Travel has always been at the top of my personal agenda – I travel as much as my vacation time and disposable cash flow will allow. The best of both worlds occurs when I can travel and work, getting paid to be somewhere with a geological twist. Serendipity finally brought me to Katmai National Park in Alaska this past summer where I worked as a ranger for the national park service from early May until mid-September. Novarupta volcanism, sockeye salmon, and brown bears – did my Alaska adventure really happen or did I dream it?
But like most everyone else, I also have been forever imagining myself in places to which I would travel if I had no limits but had all the time and money in the world. Since I am fairly confident that at least one of those pesky limits will be present to torture me at any given time (I have plenty of time right now but I’m certainly not getting any younger; as for cash – well, I definitely don’t like leaving home without it), my own personal “bucket list” consists of locations where I can reasonably expect to find myself one day.
Of course, these sites would have to involve geology – ancient rocks, jaw-dropping formations, tectonic plates colliding, extraordinary fossils. All I need now is to find an uber-billionaire to underwrite my expeditions or to convince Nat Geo to hire me as a travel writer – and I’ll be on my way.I started working on my GBL (Geological Bucket List) in 2005. I had been planning an adventure in northern Spain for autumn 2004 – this early pre-geology Bucket List entry included visiting some cave painting sites (remnant yearnings from my first college degree in anthropology but that’s another story), seeing the Guggenheim museum in Bilbao, and then doing a 12-day trek in the Picos de Europa mountain range of northern Spain. Unfortunately for me this trip never materialized – I was in the throes of leaving my 20-year nursing career to go back to school and get my degree in geology and could not manage to fly away to another continent. So when I had to cancel this trip of a lifetime to Spain, I knew exactly what I’d do instead. I’d go to Canada. I’d hike to the Burgess Shale fossils, high in the Rocky Mountains of Yoho National Park, British Columbia. It seemed like a great place to start checking off entries on my GBL.
“Exquisite” is the word most often used to describe the preservation of the 505-million-year-old fossils of the Burgess Shale, and I wanted to see them in a bad way. Ancestors of virtually all life forms on Earth today can be found preserved in these rocks, in the hard shells and soft body parts of creatures such as Pikaia, Anomalocaris, Halucigenia, Opabinia, Marrella, Canadaspis, and the trilobites Ogygopsis and Elrathia. Though not in the same abundance or state of preservation, many of these same fossils have been found in similar rocks of western Utah and eastern Nevada, particularly in the Pioche and Wheeler Shales and Marjum Formation.
Not many people I know have been to the Burgess Shale.
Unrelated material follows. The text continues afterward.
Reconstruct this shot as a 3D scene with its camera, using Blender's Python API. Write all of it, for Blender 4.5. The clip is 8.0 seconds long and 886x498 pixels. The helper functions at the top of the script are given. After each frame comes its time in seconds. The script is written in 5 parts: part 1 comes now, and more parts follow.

I have been there twice – first in 2005 and again in 2008 when I returned as a Volunteer Assistant Guide on the hikes to the Walcott Quarry and Mt. Stephen fossil beds. The sites are part of the Canadian Rocky Mountain Parks UNESCO World Heritage Site. My two dear San Diego friends accompanied me both times under no duress whatsoever. The second time we explored further beyond Yoho NP into the uplifted structural geology wonderland of the Icefields Parkway.
Should hiking on the Athabasca Glacier also count as a check-off on my GBL?